Io sono il mondo intero che da sempre mi circonda;
sono gli anni dietro le spalle; il futuro in cui mi perdo e credo.
Io sono questo vento fra i capelli. I volti
e i ritratti quasi schizzi, che ogni giorno vedo.
*
Alle prime luci dell’alba è tempo di andare. Quando
non è più notte e l’aurora ancora non appare: è tempo di andare. Ma dove?
Ogni volta lo stesso dilemma.
C’è qualcosa che manca; che si perde ai punti, alla distanza, dietro quel timido balenio a cespuglio; dietro un bukè forse di rose bianche. E poi la rifrazione
troppo evanescente; gli squilli; l’ultimo; l’ultimo orizzonte.

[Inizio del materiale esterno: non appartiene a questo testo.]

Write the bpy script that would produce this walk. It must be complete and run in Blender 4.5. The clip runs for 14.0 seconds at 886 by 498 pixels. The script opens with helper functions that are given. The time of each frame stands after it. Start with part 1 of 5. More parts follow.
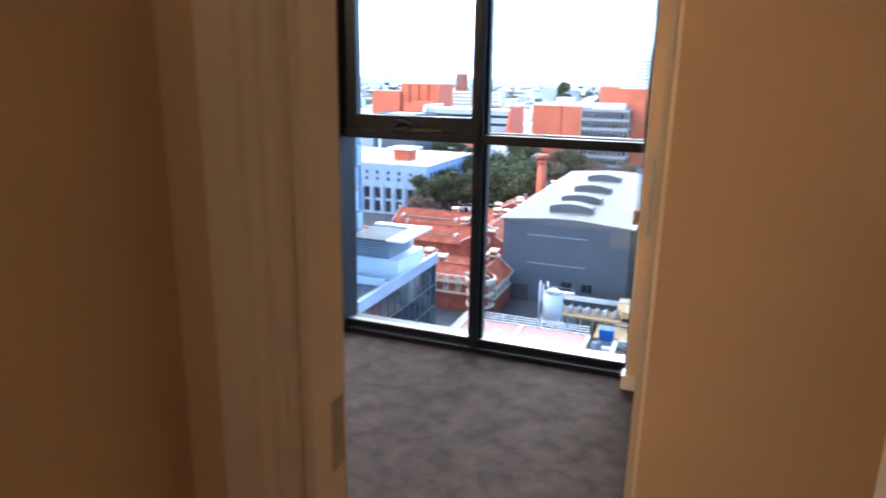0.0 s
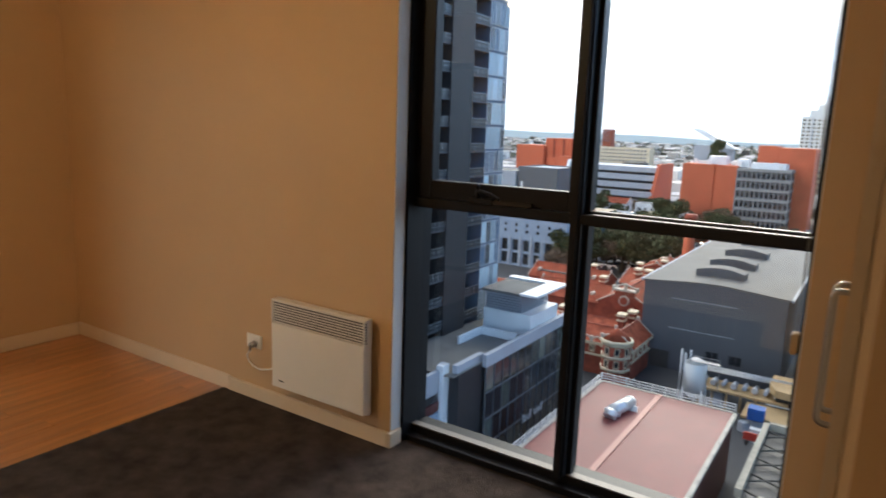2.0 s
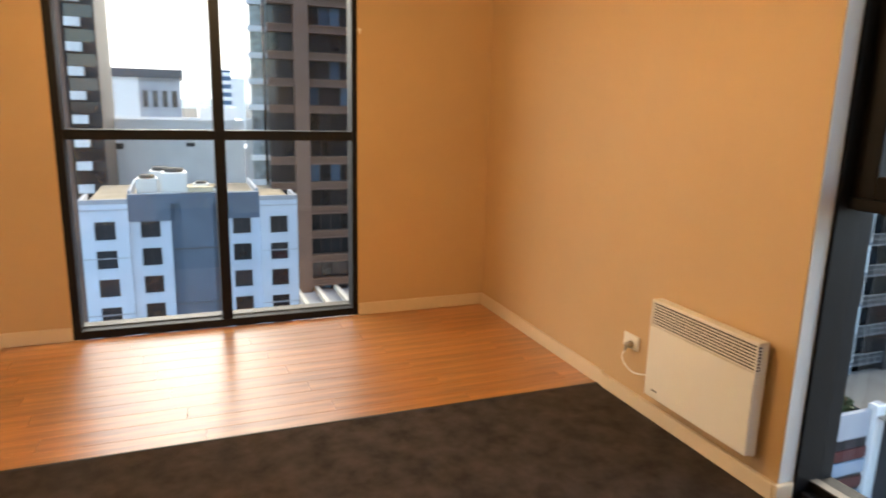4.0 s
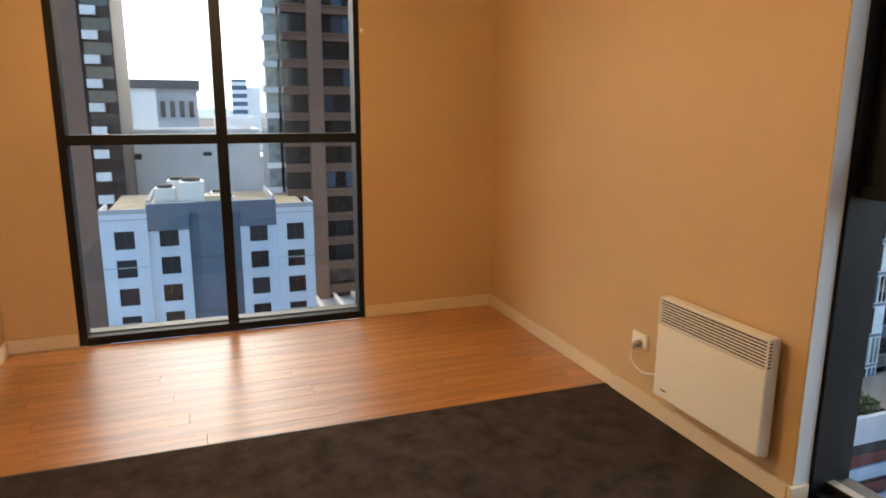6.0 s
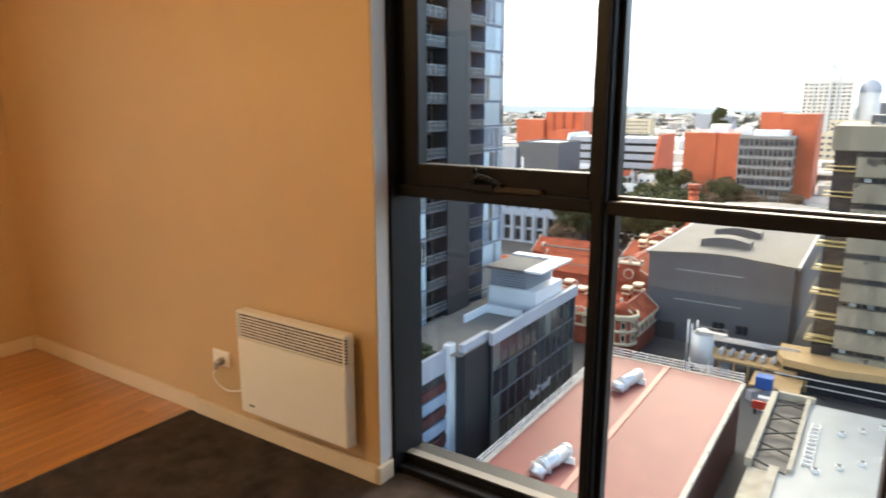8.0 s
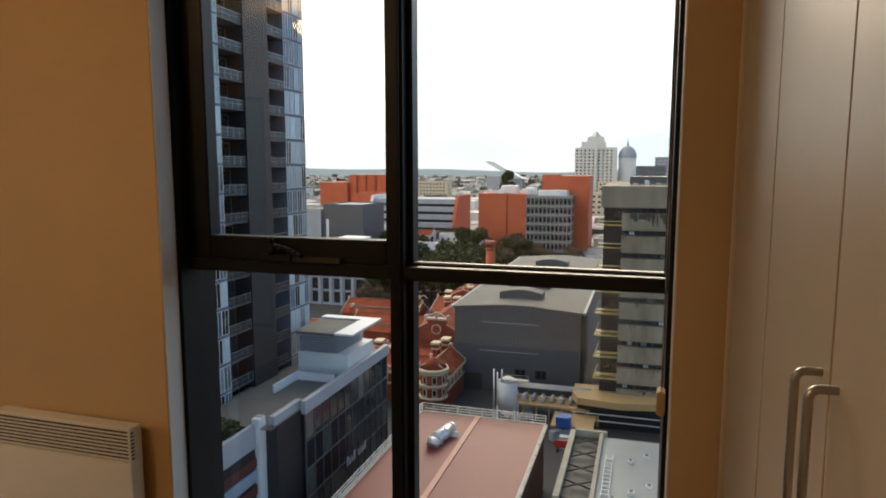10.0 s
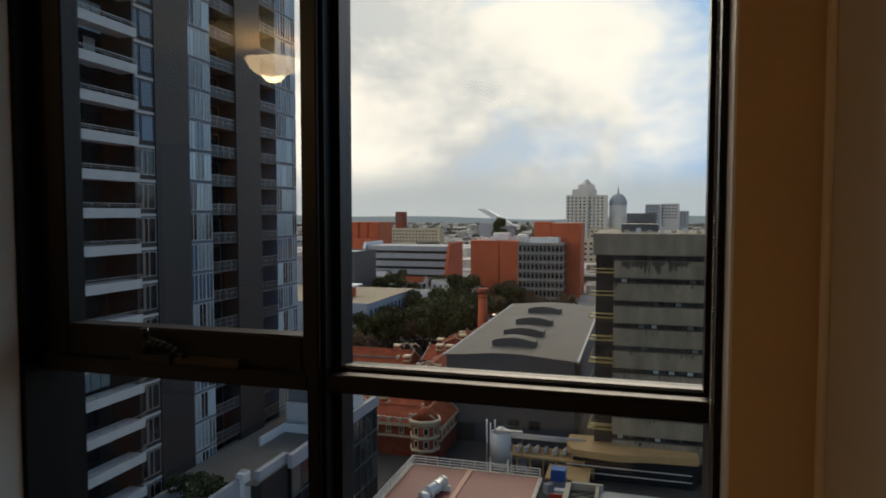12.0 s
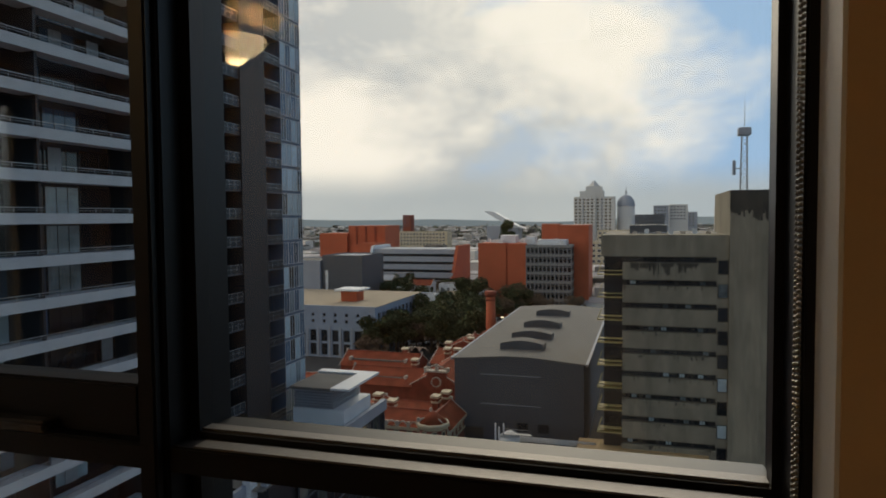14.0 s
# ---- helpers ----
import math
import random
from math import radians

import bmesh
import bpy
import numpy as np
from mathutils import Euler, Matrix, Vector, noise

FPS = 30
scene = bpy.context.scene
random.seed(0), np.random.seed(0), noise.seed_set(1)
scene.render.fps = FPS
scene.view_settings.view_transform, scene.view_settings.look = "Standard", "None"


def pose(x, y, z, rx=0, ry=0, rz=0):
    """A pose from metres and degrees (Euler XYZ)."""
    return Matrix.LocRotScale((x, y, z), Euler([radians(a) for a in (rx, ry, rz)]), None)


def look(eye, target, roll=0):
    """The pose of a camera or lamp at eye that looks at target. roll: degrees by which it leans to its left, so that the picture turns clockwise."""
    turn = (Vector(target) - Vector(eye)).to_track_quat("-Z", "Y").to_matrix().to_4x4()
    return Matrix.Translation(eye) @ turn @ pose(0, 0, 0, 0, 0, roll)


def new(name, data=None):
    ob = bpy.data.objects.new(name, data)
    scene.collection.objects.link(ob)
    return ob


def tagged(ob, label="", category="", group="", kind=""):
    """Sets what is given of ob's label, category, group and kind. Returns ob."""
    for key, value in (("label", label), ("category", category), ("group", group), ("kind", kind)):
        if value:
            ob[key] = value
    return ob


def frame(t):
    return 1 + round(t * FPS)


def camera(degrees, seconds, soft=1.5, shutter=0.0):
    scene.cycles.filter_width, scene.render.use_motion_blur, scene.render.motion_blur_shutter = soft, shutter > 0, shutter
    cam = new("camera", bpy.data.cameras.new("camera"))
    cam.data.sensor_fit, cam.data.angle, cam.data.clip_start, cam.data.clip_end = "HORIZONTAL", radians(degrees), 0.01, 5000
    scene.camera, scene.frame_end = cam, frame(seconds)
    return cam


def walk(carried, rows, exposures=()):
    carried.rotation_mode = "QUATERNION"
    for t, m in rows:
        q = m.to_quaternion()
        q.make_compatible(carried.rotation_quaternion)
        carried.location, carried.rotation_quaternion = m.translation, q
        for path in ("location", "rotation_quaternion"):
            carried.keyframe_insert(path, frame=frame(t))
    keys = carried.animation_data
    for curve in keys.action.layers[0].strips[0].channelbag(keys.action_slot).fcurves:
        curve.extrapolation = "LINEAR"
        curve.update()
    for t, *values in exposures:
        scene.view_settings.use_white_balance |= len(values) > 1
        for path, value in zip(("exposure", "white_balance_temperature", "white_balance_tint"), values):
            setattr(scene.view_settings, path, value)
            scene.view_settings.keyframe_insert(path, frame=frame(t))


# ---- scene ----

Un altro e ancora uno; proprio dove l’universo piega e si nasconde.
*
torno a parlare di nuovo ogni volta come i bambini
(quando cedono al disagio della marea); cógli occhi
arsi dai sogni; tesi; sull’orlo di uno dei tanti abissi.
Sta per cominciare la rincorsa millenaria al senso
della vita; e trovo meraviglioso corrergli dietro al
senso; prendersi pena di raggiungerlo, sapendo di
non poterci mai arrivare:
polvere di stelle e alito di vento; tanto per cambiare.
Alessandro Pertosa (1980) abita fra i monti dell’Appennino marchigiano. Insegna Filosofia teoretica all’ISSR di Ancona e Drammaturgia e linguaggio teatrale all’Accademia Nuovi Linguaggi di Loreto. Collabora con musicisti, pittori, commedianti e curatori di festival. È direttore artistico di Pensare Altro. Negli scorsi anni ha pubblicato vari saggi di filosofia ed è autore di alcuni testi teatrali (alcuni pubblicati). Ha curato l’edizione del Discorso sopra lo stato presente dei costumi degl’Italiani di Giacomo Leopardi (Lindau 2017); ha tradotto dal latino i Canti per Lesbia di Catullo (Cartacanta 2020). Alcune sue poesie sono state tradotte in francese (da Marilyne Bertoncini su Recours au Poème e Phoenix), in macedone (da Ismail Iliasi, sulla rivista Vlera) e in inglese (da Gabriele Codifava su Journal of poetry). I suoi ultimi libri di poesia sono: Passio. Con gli occhi degli altri (Cartacanta 2019); Biglietti con vista sulle crepe della storia (Puntoacapo editrice 2020).